Resilience
Distributed systems fail in partial and unpredictable ways. Istio provides resilience features at the network layer so that every service benefits from consistent failure-handling behaviour without each team re-implementing it.
What it Gives You
- Retries - automatically retry failed requests, with control over the number of attempts and per-try timeout.
- Timeouts - bound how long a caller waits for a response so a slow dependency does not cascade into a wider outage.
- Circuit breaking - limit concurrent connections and requests to a service to protect it from overload.

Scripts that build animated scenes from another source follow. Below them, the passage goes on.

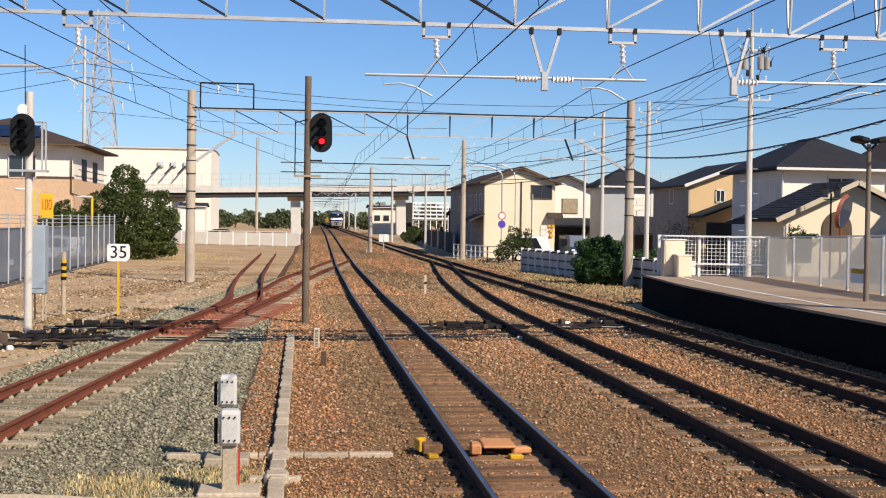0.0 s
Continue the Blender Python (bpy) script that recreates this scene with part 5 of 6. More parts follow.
for k_ in range(26):
    x_ = -75 + 4.2 * k_ + rg_.uniform(-1, 1)
    foliage("distant_tree", x_, 420 + rg_.uniform(-10, 40), -0.3, [(rg_.uniform(-3, 3), rg_.uniform(-1, 1), rg_.uniform(1.6, 4.2), rg_.uniform(1.5, 2.6)) for _ in range(5)], 1100, 0.5, "leaf_hazed", "distant green trees beyond the viaduct, lightened as by haze", "tree", 0.3, 30 + k_, "distant trees")
for k_ in range(10):
    foliage("distant_tree", 20 + 3.6 * k_, 330 + rg_.uniform(-10, 30), -0.3, [(rg_.uniform(-2, 2), 0, rg_.uniform(2.0, 6.0), rg_.uniform(1.6, 2.6)) for _ in range(4)], 800, 0.45, "leaf_hazed", "distant green trees beyond the viaduct, lightened as by haze", "tree", 0.3, 70 + k_, "distant trees")


def tufts(name, n, spots, h, material, label, seed):
    rng = np.random.default_rng(seed)
    pts, faces = [], []
    for k in range(n):
        cx, cy, rx, ry, z = spots[int(rng.integers(len(spots)))]
        x, y = cx + rng.normal() * rx, cy + rng.normal() * ry
        a, b = rng.uniform(0, 6.28), rng.normal() * 0.35
        w, hh = 0.012, h * rng.uniform(0.4, 1.2)
        dx, dy = math.cos(a) * w, math.sin(a) * w
        i = len(pts)
        pts += [(x - dx, y - dy, z), (x + dx, y + dy, z), (x + b * hh, y + rng.normal() * 0.3 * hh, z + hh)]
        faces.append((i, i + 1, i + 2))
    me = bpy.data.meshes.new(name)
    me.from_pydata(pts, [], faces)
    me.materials.append(M[material])
    return tagged(new(name, me), label, "grass", kind="stuff")


tufts("dry_grass", 7000, [(-1.6, 12.6, 0.45, 0.5, -0.22), (-0.75, 14.0, 0.3, 0.3, -0.22), (-1.8, 13.6, 0.3, 0.3, -0.22), (0.25, 12.0, 0.25, 0.5, -0.22), (-0.8, 12.0, 0.5, 0.3, -0.22)], 0.075, "grass_dry", "dry straw-coloured grass round the cable boxes", 5)
tufts("trackside_grass", 7000, [(13.6, 56, 0.9, 2.5, -0.36), (12.6, 62, 0.7, 4, -0.36), (14.3, 74, 0.7, 5, -0.36), (13.2, 68, 0.6, 6, -0.36), (-9.3, 93, 1.6, 4, -0.36), (-7.5, 96, 1.5, 5, -0.36), (-11.9, 49, 0.15, 0.8, -0.36), (7.4, 100, 0.5, 12, -0.36)], 0.17, "grass_dry", "yellowed tufts of grass along the fences", 6)


# ---------------------------------------------------------------- things beside the near track
def cable_post(x, y, h, label, base):
    p = thing("cable_box_post", (x, y, -0.22), label, "junction box", "cable box posts")
    bm = B()
    box(bm, (0, 0, h * 0.3), (0.15, 0.13, h * 0.62), bevel=0.01)
    part("post", bm, "concrete", p)
    bm = B()
    box(bm, (0, -0.02, h - 0.19), (0.205, 0.2, 0.36), bevel=0.03)
    b = part("box", bm, "aluminium", p, "grey metal junction box")
    bm = B()
    box(bm, (0, -0.13, h - 0.19), (0.165, 0.02, 0.3), bevel=0.008)
    part("lid", bm, "aluminium", b)
    for sx in (-0.055, 0.0, 0.055):
        for z in (-0.115, 0.115):
            bm = B()
            disc(bm, (sx, -0.145, h - 0.19 + z), 0.01, 0.02, seg=8)
            part("bolt", bm, "steel_dark", b)
    bm = B()
    rod(bm, (-0.14, 0, h - 0.1), (-0.14, 0, h - 0.36), 0.02, seg=6)
    part("hinge", bm, "steel_dark", b)
    bm = B()
    box(bm, (0, 0, 0.04), (base, base * 0.8, 0.14), bevel=0.015)
    part("plinth", bm, "concrete", p)
    if base > 0.6:
        bm = B()
        box(bm, (0.095, -0.07, h * 0.36), (0.02, 0.01, 0.34))
        part("red_strip", bm, "red_paint", p)


cable_post(-0.66, 13.0, 0.92, "concrete post with a grey metal cable box on a plinth", 0.62)
cable_post(-0.78, 14.8, 1.05, "concrete post with a grey metal cable box on a plinth", 0.5)


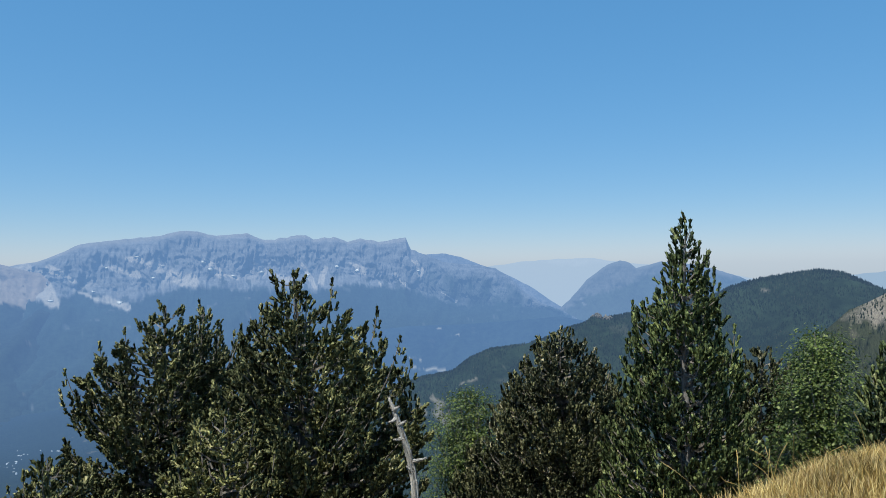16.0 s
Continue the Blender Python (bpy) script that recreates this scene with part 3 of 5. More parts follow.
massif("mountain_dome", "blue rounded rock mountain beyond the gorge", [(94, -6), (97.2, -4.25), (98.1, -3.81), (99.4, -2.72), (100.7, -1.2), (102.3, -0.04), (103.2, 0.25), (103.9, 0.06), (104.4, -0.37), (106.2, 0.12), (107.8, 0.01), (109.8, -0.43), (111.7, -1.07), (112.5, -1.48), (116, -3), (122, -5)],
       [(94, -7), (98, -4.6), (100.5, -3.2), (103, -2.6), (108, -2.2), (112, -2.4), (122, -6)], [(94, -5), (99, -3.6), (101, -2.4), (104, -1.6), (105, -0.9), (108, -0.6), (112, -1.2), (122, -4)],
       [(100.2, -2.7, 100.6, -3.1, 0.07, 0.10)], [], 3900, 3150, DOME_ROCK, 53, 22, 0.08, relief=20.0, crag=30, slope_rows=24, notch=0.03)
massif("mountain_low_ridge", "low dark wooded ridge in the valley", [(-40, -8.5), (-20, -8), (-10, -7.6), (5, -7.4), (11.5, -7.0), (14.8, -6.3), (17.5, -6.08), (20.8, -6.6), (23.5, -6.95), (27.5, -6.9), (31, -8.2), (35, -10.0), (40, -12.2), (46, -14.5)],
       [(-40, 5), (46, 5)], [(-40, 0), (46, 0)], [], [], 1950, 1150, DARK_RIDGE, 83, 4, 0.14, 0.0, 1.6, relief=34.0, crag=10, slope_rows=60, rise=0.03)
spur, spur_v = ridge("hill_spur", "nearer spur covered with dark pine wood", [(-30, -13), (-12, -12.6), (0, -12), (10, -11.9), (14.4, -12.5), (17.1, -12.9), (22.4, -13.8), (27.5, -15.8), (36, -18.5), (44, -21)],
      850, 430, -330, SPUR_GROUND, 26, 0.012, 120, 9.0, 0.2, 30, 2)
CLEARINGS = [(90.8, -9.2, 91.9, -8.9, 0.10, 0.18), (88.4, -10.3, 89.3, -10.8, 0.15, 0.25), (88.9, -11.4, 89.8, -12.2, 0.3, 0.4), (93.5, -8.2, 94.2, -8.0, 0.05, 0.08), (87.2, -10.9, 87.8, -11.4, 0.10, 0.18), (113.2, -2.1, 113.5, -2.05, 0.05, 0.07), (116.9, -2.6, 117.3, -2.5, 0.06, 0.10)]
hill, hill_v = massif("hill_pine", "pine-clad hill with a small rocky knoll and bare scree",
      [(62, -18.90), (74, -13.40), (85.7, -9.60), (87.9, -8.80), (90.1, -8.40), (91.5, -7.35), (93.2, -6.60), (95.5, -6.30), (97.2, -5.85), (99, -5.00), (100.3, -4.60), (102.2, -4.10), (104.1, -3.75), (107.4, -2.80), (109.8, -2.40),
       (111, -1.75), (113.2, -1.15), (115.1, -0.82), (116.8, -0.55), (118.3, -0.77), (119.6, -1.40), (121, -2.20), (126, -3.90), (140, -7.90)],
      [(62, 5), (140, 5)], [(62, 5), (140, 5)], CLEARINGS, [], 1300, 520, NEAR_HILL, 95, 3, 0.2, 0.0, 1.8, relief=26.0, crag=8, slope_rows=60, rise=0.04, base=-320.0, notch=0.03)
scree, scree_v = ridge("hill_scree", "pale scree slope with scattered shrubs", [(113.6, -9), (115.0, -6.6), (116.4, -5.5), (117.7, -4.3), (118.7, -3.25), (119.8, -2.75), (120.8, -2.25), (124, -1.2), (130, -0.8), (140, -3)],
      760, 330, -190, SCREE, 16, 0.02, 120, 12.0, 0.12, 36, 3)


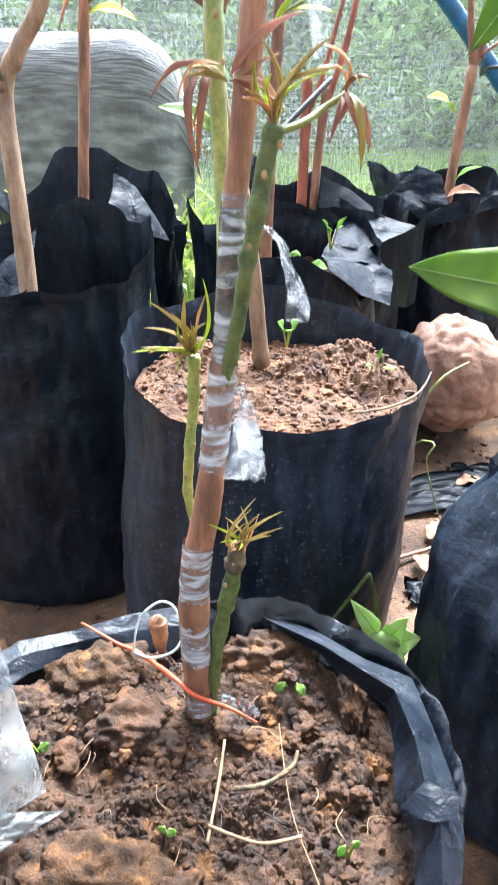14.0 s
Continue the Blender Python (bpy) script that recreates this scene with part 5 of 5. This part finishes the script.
crotch = thing("sapling", 0.504, 1.665, 0.5, "brown forked sapling with lime green top leaves", "sapling", "cut-back saplings")
stem_part(crotch, "stem", [(0.503, 1.665, 0.49, 0.0115), (0.508, 1.665, 0.6, 0.0105), (0.521, 1.665, 0.785, 0.0105)], BARK_RED, 14, 0.08, (0.55, 0.95))
stem_part(crotch, "branch", [(0.521, 1.665, 0.78, 0.008), (0.505, 1.665, 0.86, 0.007), (0.489, 1.665, 0.965, 0.006)], BARK_RED, 12, 0.08)
stem_part(crotch, "branch", [(0.521, 1.665, 0.78, 0.008), (0.54, 1.665, 0.84, 0.0072), (0.576, 1.665, 0.94, 0.0065)], BARK_RED, 12, 0.08)
stem_part(crotch, "branch", [(0.530, 1.66, 0.80, 0.0035), (0.57, 1.655, 0.83, 0.003), (0.62, 1.65, 0.855, 0.0025)], BARK_RED, 8, 0.08)
stem_part(crotch, "leaf_stalk", [(0.489, 1.665, 0.965, 0.0024), (0.54, 1.66, 0.905, 0.0022), (0.60, 1.655, 0.95, 0.002), (0.68, 1.65, 1.02, 0.0018)], BARK_LIME, 6, 0.05)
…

- Outlier detection - automatically eject unhealthy endpoints from the load balancing pool until they recover.
How it Works
Resilience policies are enforced by the data plane proxies, so they apply uniformly to all traffic regardless of the language or framework a service is written in.
| Resource | Purpose |
|---|---|
VirtualService | Configures retries and timeouts for routes |
DestinationRule | Configures connection pool limits, circuit breaking, and outlier detection |
When to Use It
- Protecting a service from a slow or failing downstream dependency
- Smoothing over transient network errors with bounded retries
- Preventing a single overloaded instance from degrading the whole service
- Establishing consistent timeout behaviour across many teams
Warning
Retries and timeouts interact. A retry policy with a long per-try timeout can multiply total latency. Set an overall route timeout and keep per-try timeouts short.